Evaluating Resources

When evaluating sources consider:

Authority: Who is the author and publisher? What are their credentials?

Purpose: What is the intent of the author, editor, or publisher? Sometimes the introduction, preface, or back cover give hints at this!

Objectivity: What is the bias? How objective or subjective is the work? 

Accuracy: How credible is this source? Corroborate the information or arguments of the resource with other sources.

Currency: When was the work published? Is it relevant?

Scholarly vs. Popular 

Scholarly

Scholarly sources are written by researchers and scholars and are meant to support in-depth research.

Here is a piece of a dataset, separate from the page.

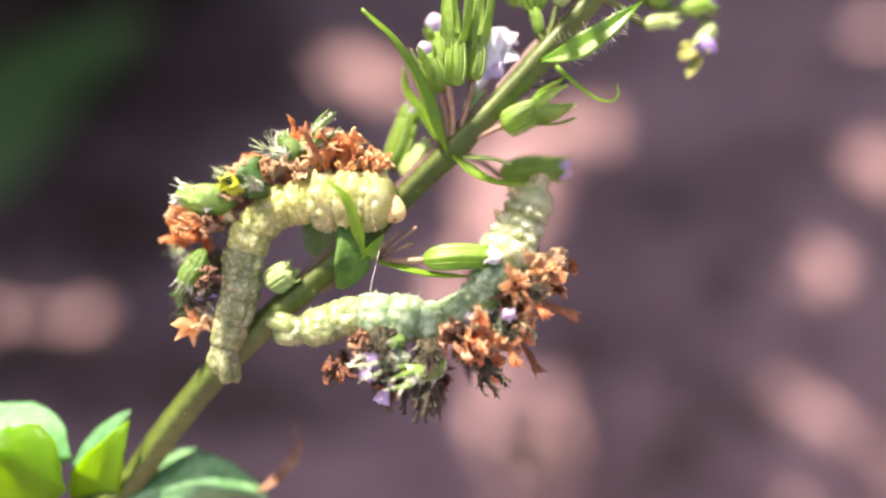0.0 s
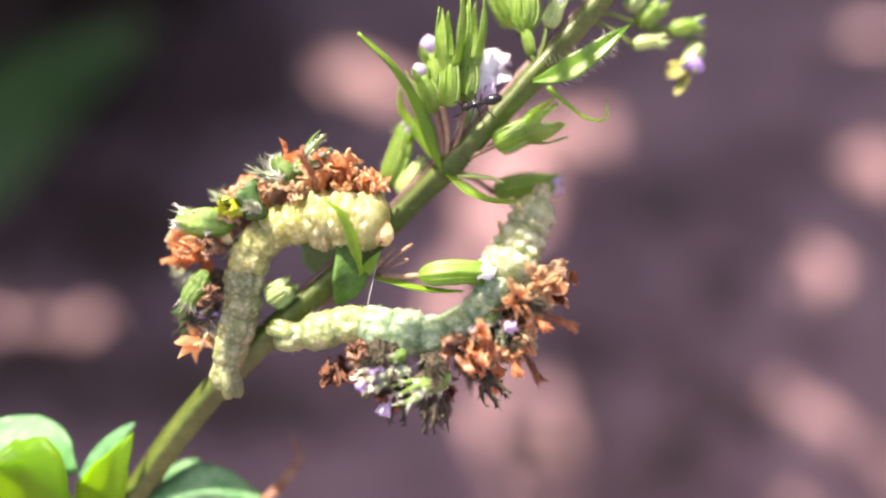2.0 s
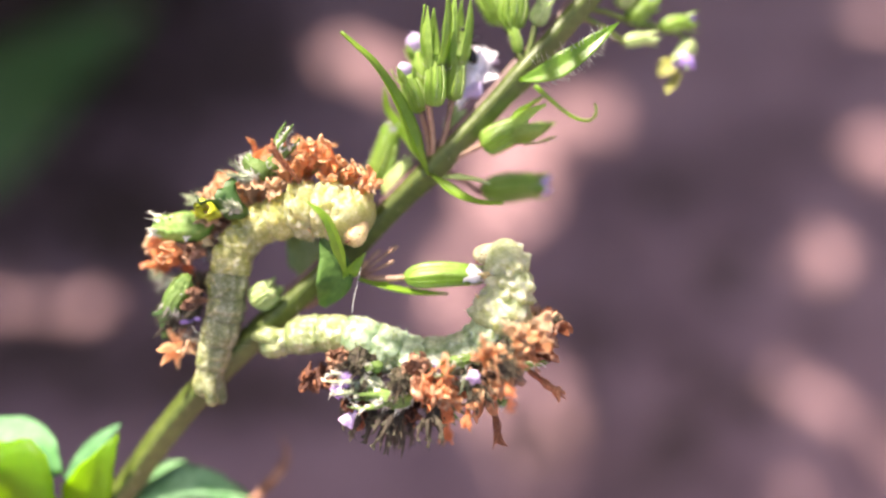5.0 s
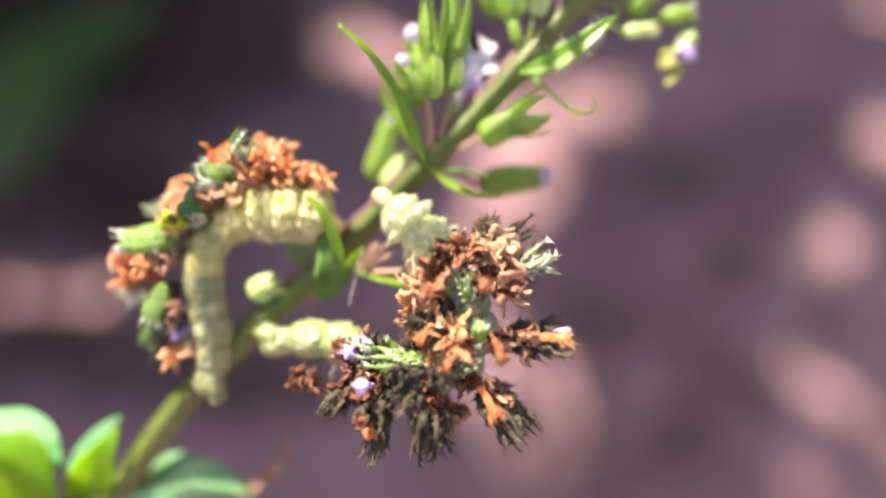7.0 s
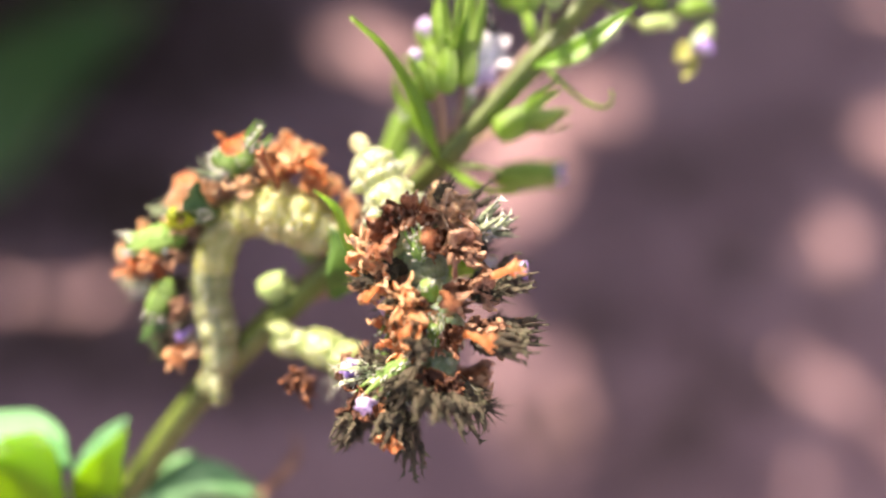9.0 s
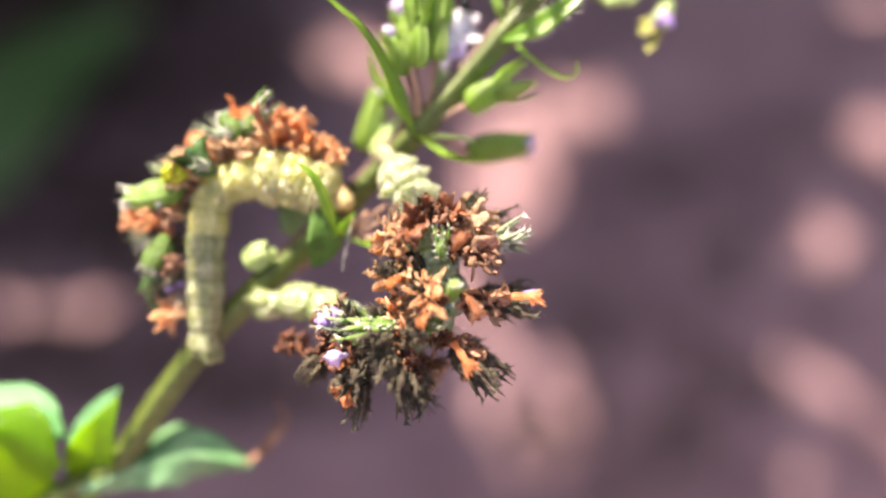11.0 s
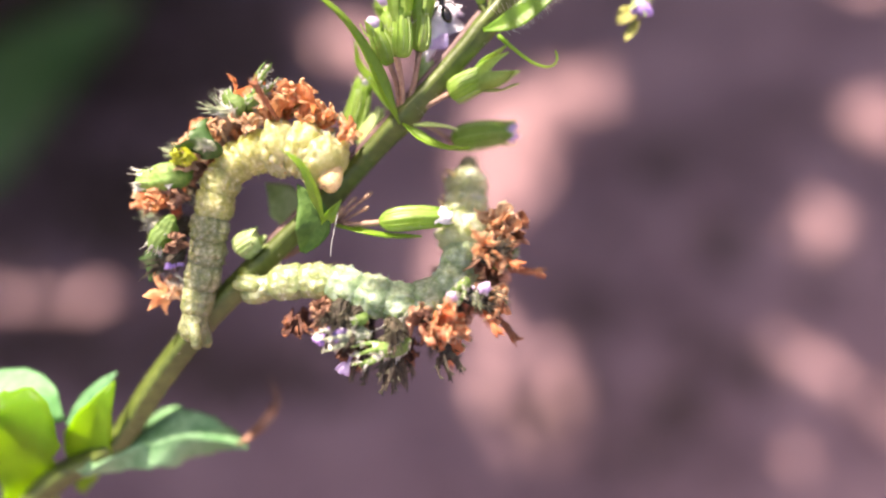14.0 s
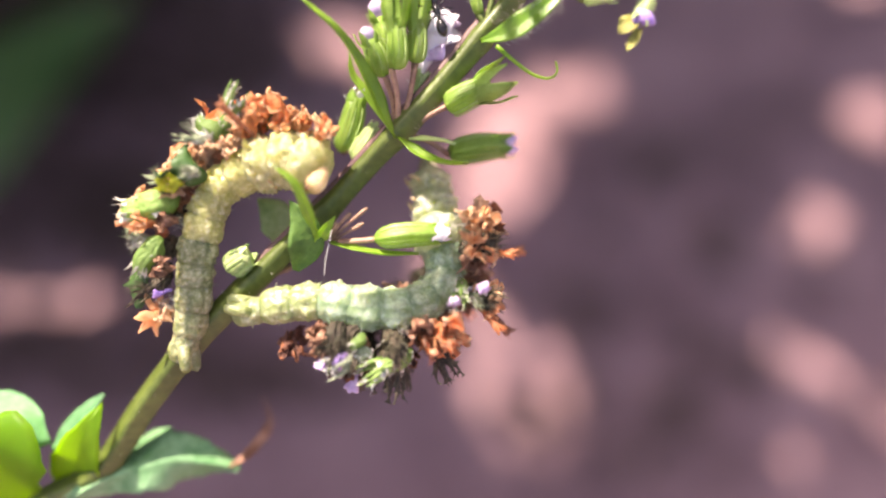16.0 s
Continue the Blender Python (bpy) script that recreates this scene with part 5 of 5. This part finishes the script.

Often a scholarly source includes technical or formal language with references and suggested readings.

Example: a peer-reviewed journal article found on EBSCO or JSTOR

Popular

Popular sources are written by freelance writers or staff writers for a wide general audience in order to entertain, inform, or persuade.

Example: a news article, a Buzzfeed article

Peer-Reviewed and Academic Journals

What is peer-review?

A board of subject experts will review and evaluate journal articles before they are accepted for publication. A journal article can be a scholarly article and also not peer-reviewed.

Looking for peer-reviewed articles?

To ensure your results are going to be peer-reviewed, select peer-reviewed when using EBSCOhostJSTOR, or the library catalogue.